Здесь уже связь Дионисова мифа с Атлантидо-потопным так очевидна, что можно только подивиться, как, за две тысячи лет, этого никто не заметил.
XXXVI
Чередование в мифе поздней утонченности с первобытно-дикою грубостью всего удивительней. Многое могли, конечно, прибавить истолкователи-орфики, но не все. Можно, восстановляя по частям целое, как это делают современные ученые, скрепить в один остов разрозненные кости допотопного чудовища, но выдумать его нельзя.
Круглость титанических игрушек – символ «дурной бесконечности» и, губящее младенца Загрея, «живое зеркало», dolion katoptrom, как его толкует Прокл: «В зеркало глянул Загрей, увидел в нем свой образ и, пленившись им, создал по этому образу многообразный мир» (Procl., in Plat.
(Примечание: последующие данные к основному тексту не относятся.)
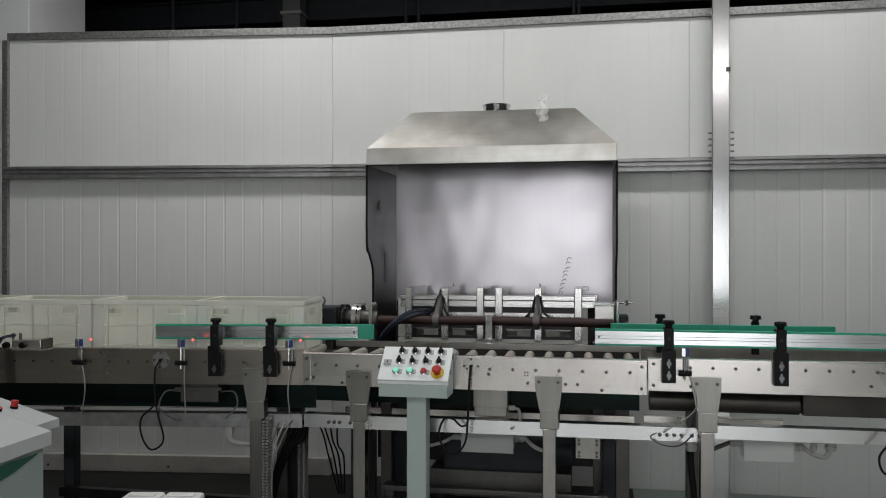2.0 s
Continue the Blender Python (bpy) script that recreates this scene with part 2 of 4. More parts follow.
# ---- setting ----
# bare floor is near-black in place of the shadow below the machines
part("floor", box(B(), -9, 8, -5, 13, -0.1, 0), FLOOR)
tagged(part("floor_coating", box(B(), -9, 8, -5, 3.2, 0.0, 0.004), FLOOR_GREEN), "pale green glossy epoxy floor coating", "floor", kind="structure")
tagged(bpy.data.objects["floor"], "factory floor, near-black for the shade under the machines", "floor", kind="structure")
tagged(part("floor_coating_east", box(B(), 0.3, 8, 3.2005, 5.99, 0.0, 0.004), FLOOR_DIM), "green epoxy floor coating in a dimmed tone", "floor", kind="structure")

WALL_TOP, GIRT_Z0, GIRT_Z1, WY = 3.33, 2.245, 2.34, 6.0
BEND_W = pose(-1.923, WY, 0, 0, 0, 6.0)
STRAIGHT = pose(-1.923, WY, 0)


def ribbed_panel(w, z0, z1, deep):
    """A sandwich panel with shallow pressed grooves and a rebated edge."""
    pts, x, pitch = [(0.0012, 0.05), (0.0012, 0.003)], 0.004, 0.148
    k = 1
    while k * pitch < w - 0.03:
        c = k * pitch
        for dx, dy in ((-0.010, 0.003), (-0.004, 0.003 + deep), (0.004, 0.003 + deep), (0.010, 0.003)):
            pts.append((c + dx, dy))
        k += 1
    pts += [(w - 0.0012, 0.003), (w - 0.0012, 0.05)]
    return prism(B(), pts, "z", z0, z1)


wall = thing("wall_north", pose(-1.923, WY, 0), "white insulated sandwich panel partition wall with vertical ribs", "wall", kind="structure")
for M, x0, w, n in ((BEND_W, -2.56, 1.28, 2), (STRAIGHT, 0.0, 1.306, 4)):
    rows_ = ((0.0, GIRT_Z0 + 0.03), (GIRT_Z0 + 0.03, WALL_TOP))
    for z0, z1 in rows_:
        first = part("panel", ribbed_panel(w, z0, z1, 0.0016 if z0 < 1 else 0.0006), PANEL, wall, local=True)
        for k in range(n):
            mm = ORIGIN[wall].inverted() @ M @ pose(x0 + k * w, 0, 0)
            if k == 0:
                first.matrix_basis = mm
            else:
                again(first, mm, wall)
for M, a, b, tag in ((BEND_W, -2.56, 0.0, "west"), (STRAIGHT, 0.0, 5.2, "east")):
    g = thing("trim", M, "galvanised steel channel running along the panel wall", "wall rail", kind="structure")
    bm = B()
    prism(bm, [(-0.004, GIRT_Z0), (-0.070, GIRT_Z0), (-0.075, GIRT_Z0 + 0.004), (-0.075, GIRT_Z0 + 0.026), (-0.050, GIRT_Z0 + 0.029), (-0.048, GIRT_Z0 + 0.040),
               (-0.066, GIRT_Z0 + 0.043), (-0.066, GIRT_Z0 + 0.058), (-0.046, GIRT_Z0 + 0.061), (-0.046, GIRT_Z1 - 0.026), (-0.075, GIRT_Z1 - 0.022), (-0.075, GIRT_Z1 - 0.005),
               (-0.068, GIRT_Z1), (-0.004, GIRT_Z1)], "x", a, b)
    part("channel", bm, GALV_DULL, g, local=True)
    c = thing("trim", M, "galvanised capping strip on the wall's top edge", "wall cap", kind="structure")
    bm = B()
    box(bm, a, b, -0.02, 0.07, WALL_TOP, WALL_TOP + 0.055, 0.004)
    part("capping", bm, GALV, c, local=True)
    s = thing("trim", M, "pale concrete kerb at the foot of the wall", "baseboard", kind="structure")
    if tag == "east":
        bpy.data.objects.remove(s)
        continue
    part("kerb", box(B(), a, b, -0.06, -0.004, 0, 0.130, 0.006), KERB, s, local=True)
    for bx in (-2.42, -2.2, -1.25, -0.45):
        part("bolt", cyl(B(), (bx, -0.06, 0.045), (bx, -0.066, 0.045), 0.010, seg=10), STEEL_DARK, s, local=True)
e = thing("trim", BEND_W, "galvanised corner strip on the wall's end", "corner trim", kind="structure")
part("strip", box(B(), -2.60, -2.55, -0.02, 0.07, 0, WALL_TOP, 0.004), GALV, e, local=True)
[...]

Tim., ар. Creuzer, 409), – от метафизической глубины подобных символов кружится голова и у нас, после «Трансцендентальной эстетики» Канта и теории Эйнштейна; и тут же рядом, как бы озаренный во тьме Ледниковой ночи кострами людоедского пиршества, миф о пожиранье бога титанами. Эти сочетания «эйнштейно-кантовской» отвлеченности с пещерною дикостью напоминают те бретонские «шатающиеся камни», менгиры (pierres branlantes), – исполинские глыбы, установленные способами нам неизвестной, превосходящей всю нашу технику, «Атлантской механики-магии», с такой математической точностью, что достаточно усилия детской руки, чтобы глыба зашаталась, как будто готовая упасть, но не падая: установится опять и простоит, как уже простояла, неизвестно сколько тысяч лет.